# Goal
Without the pictures, set down every line of the data exactly.

# Available data
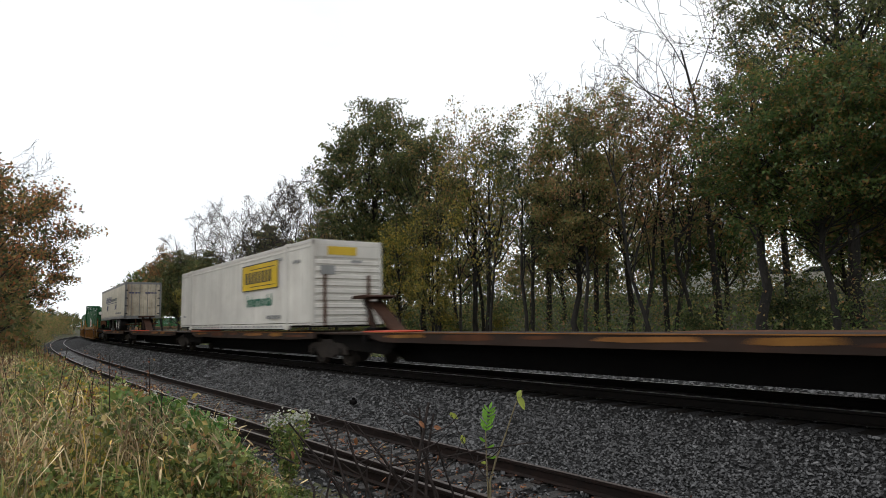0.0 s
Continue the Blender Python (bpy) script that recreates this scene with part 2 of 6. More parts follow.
M["rail"] = metal_dark("rusty_rail", (0.01, 0.0062, 0.005), 0.7, 0.0, (0.026, 0.012, 0.008), spec=0.2)
# near-black main rails and sleepers: shade under the train put into the colour
M["rail_shaded"] = metal_dark("oily_black_rail", (0.004, 0.0034, 0.003), 0.8, 0.0, (0.01, 0.007, 0.0055), spec=0.08)
M["sleeper_shaded"] = grained("shaded_black_wood", [(0.3, (0.004, 0.0035, 0.003)), (0.7, (0.012, 0.01, 0.0085))], 5, 0.9, 0.02, (1, 6, 6), spec=0.06)
M["rail_head"] = metal_dark("worn_rail_head", (0.45, 0.44, 0.43), 0.45, 0.6, (0.26, 0.23, 0.21))
M["rail_head_dull"] = metal_dark("dull_rail_head", (0.12, 0.1, 0.09), 0.4, 0.4, (0.05, 0.03, 0.022))
M["sleeper"] = grained("wet_weathered_wood", [(0.3, (0.014, 0.012, 0.0105)), (0.7, (0.05, 0.044, 0.039))], 5, 0.45, 0.02, (1, 6, 6))
M["gravel"] = grained("grey_crushed_stone", [(0.3, (0.021, 0.0206, 0.0206)), (0.7, (0.06, 0.0584, 0.058))], 14, 0.38, 0.006, island=True, spec=0.7)
M["litter"] = leafy("fallen_leaves", [(0.0, (0.09, 0.035, 0.018)), (0.4, (0.2, 0.07, 0.03)), (0.8, (0.26, 0.12, 0.05)), (1.0, (0.4, 0.26, 0.1))], 0.6, 0.1)
M["bark"] = grained("dark_bark", [(0.3, (0.009, 0.0078, 0.0066)), (0.7, (0.034, 0.029, 0.024))], 8, 0.9, 0.04, (1, 1, 0.3))
M["twig"] = grained("dead_stem", [(0.3, (0.009, 0.006, 0.0052)), (0.7, (0.034, 0.022, 0.018))], 12, 0.85, 0.01)
M["leaf_oak"] = leafy("dull_green_leaves", [(0.0, (0.055, 0.073, 0.027)), (0.5, (0.098, 0.119, 0.040)), (0.85, (0.159, 0.152, 0.052)), (1.0, (0.251, 0.159, 0.060))])
M["leaf_green"] = leafy("green_autumn_leaves", [(0.0, (0.048, 0.086, 0.025)), (0.55, (0.099, 0.149, 0.040)), (0.8, (0.185, 0.171, 0.050)), (0.97, (0.292, 0.152, 0.050)), (1.0, (0.372, 0.165, 0.057))])
M["leaf_brown"] = leafy("brown_autumn_leaves", [(0.0, (0.105, 0.127, 0.044)), (0.4, (0.187, 0.194, 0.068)), (0.75, (0.299, 0.224, 0.082)), (1.0, (0.373, 0.179, 0.082))])
M["leaf_yellow"] = leafy("yellowing_leaves", [(0.0, (0.092, 0.115, 0.030)), (0.5, (0.184, 0.178, 0.040)), (0.8, (0.368, 0.276, 0.046)), (1.0, (0.483, 0.322, 0.057))])
M["leaf_rust"] = leafy("mixed_rust_leaves", [(0.0, (0.069, 0.093, 0.037)), (0.35, (0.140, 0.133, 0.050)), (0.6, (0.265, 0.140, 0.056)), (0.8, (0.420, 0.155, 0.063)), (1.0, (0.420, 0.308, 0.099))])
M["leaf_red"] = leafy("rusty_brown_leaves", [(0.0, (0.090, 0.103, 0.041)), (0.4, (0.168, 0.144, 0.054)), (0.75, (0.264, 0.162, 0.072)), (0.93, (0.336, 0.150, 0.072)), (1.0, (0.408, 0.240, 0.084))])
M["leaf_shrub"] = leafy("undergrowth_leaves", [(0.0, (0.065, 0.104, 0.036)), (0.6, (0.131, 0.190, 0.059)), (0.9, (0.261, 0.261, 0.078)), (1.0, (0.444, 0.326, 0.078))])
M["leaf_dark"] = leafy("dark_bramble_leaves", [(0.0, (0.039, 0.058, 0.022)), (0.6, (0.078, 0.111, 0.036)), (0.92, (0.156, 0.169, 0.058)), (1.0, (0.312, 0.221, 0.078))])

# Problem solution
0.0 s
Continue the Blender Python (bpy) script that recreates this scene with part 2 of 6. More parts follow.
M["rail"] = metal_dark("rusty_rail", (0.01, 0.0062, 0.005), 0.7, 0.0, (0.026, 0.012, 0.008), spec=0.2)
# near-black main rails and sleepers: shade under the train put into the colour
M["rail_shaded"] = metal_dark("oily_black_rail", (0.004, 0.0034, 0.003), 0.8, 0.0, (0.01, 0.007, 0.0055), spec=0.08)
M["sleeper_shaded"] = grained("shaded_black_wood", [(0.3, (0.004, 0.0035, 0.003)), (0.7, (0.012, 0.01, 0.0085))], 5, 0.9, 0.02, (1, 6, 6), spec=0.06)
M["rail_head"] = metal_dark("worn_rail_head", (0.45, 0.44, 0.43), 0.45, 0.6, (0.26, 0.23, 0.21))
M["rail_head_dull"] = metal_dark("dull_rail_head", (0.12, 0.1, 0.09), 0.4, 0.4, (0.05, 0.03, 0.022))
M["sleeper"] = grained("wet_weathered_wood", [(0.3, (0.014, 0.012, 0.0105)), (0.7, (0.05, 0.044, 0.039))], 5, 0.45, 0.02, (1, 6, 6))
M["gravel"] = grained("grey_crushed_stone", [(0.3, (0.021, 0.0206, 0.0206)), (0.7, (0.06, 0.0584, 0.058))], 14, 0.38, 0.006, island=True, spec=0.7)
M["litter"] = leafy("fallen_leaves", [(0.0, (0.09, 0.035, 0.018)), (0.4, (0.2, 0.07, 0.03)), (0.8, (0.26, 0.12, 0.05)), (1.0, (0.4, 0.26, 0.1))], 0.6, 0.1)
M["bark"] = grained("dark_bark", [(0.3, (0.009, 0.0078, 0.0066)), (0.7, (0.034, 0.029, 0.024))], 8, 0.9, 0.04, (1, 1, 0.3))
M["twig"] = grained("dead_stem", [(0.3, (0.009, 0.006, 0.0052)), (0.7, (0.034, 0.022, 0.018))], 12, 0.85, 0.01)
M["leaf_oak"] = leafy("dull_green_leaves", [(0.0, (0.055, 0.073, 0.027)), (0.5, (0.098, 0.119, 0.040)), (0.85, (0.159, 0.152, 0.052)), (1.0, (0.251, 0.159, 0.060))])
M["leaf_green"] = leafy("green_autumn_leaves", [(0.0, (0.048, 0.086, 0.025)), (0.55, (0.099, 0.149, 0.040)), (0.8, (0.185, 0.171, 0.050)), (0.97, (0.292, 0.152, 0.050)), (1.0, (0.372, 0.165, 0.057))])
M["leaf_brown"] = leafy("brown_autumn_leaves", [(0.0, (0.105, 0.127, 0.044)), (0.4, (0.187, 0.194, 0.068)), (0.75, (0.299, 0.224, 0.082)), (1.0, (0.373, 0.179, 0.082))])
M["leaf_yellow"] = leafy("yellowing_leaves", [(0.0, (0.092, 0.115, 0.030)), (0.5, (0.184, 0.178, 0.040)), (0.8, (0.368, 0.276, 0.046)), (1.0, (0.483, 0.322, 0.057))])
M["leaf_rust"] = leafy("mixed_rust_leaves", [(0.0, (0.069, 0.093, 0.037)), (0.35, (0.140, 0.133, 0.050)), (0.6, (0.265, 0.140, 0.056)), (0.8, (0.420, 0.155, 0.063)), (1.0, (0.420, 0.308, 0.099))])
M["leaf_red"] = leafy("rusty_brown_leaves", [(0.0, (0.090, 0.103, 0.041)), (0.4, (0.168, 0.144, 0.054)), (0.75, (0.264, 0.162, 0.072)), (0.93, (0.336, 0.150, 0.072)), (1.0, (0.408, 0.240, 0.084))])
M["leaf_shrub"] = leafy("undergrowth_leaves", [(0.0, (0.065, 0.104, 0.036)), (0.6, (0.131, 0.190, 0.059)), (0.9, (0.261, 0.261, 0.078)), (1.0, (0.444, 0.326, 0.078))])
M["leaf_dark"] = leafy("dark_bramble_leaves", [(0.0, (0.039, 0.058, 0.022)), (0.6, (0.078, 0.111, 0.036)), (0.92, (0.156, 0.169, 0.058)), (1.0, (0.312, 0.221, 0.078))])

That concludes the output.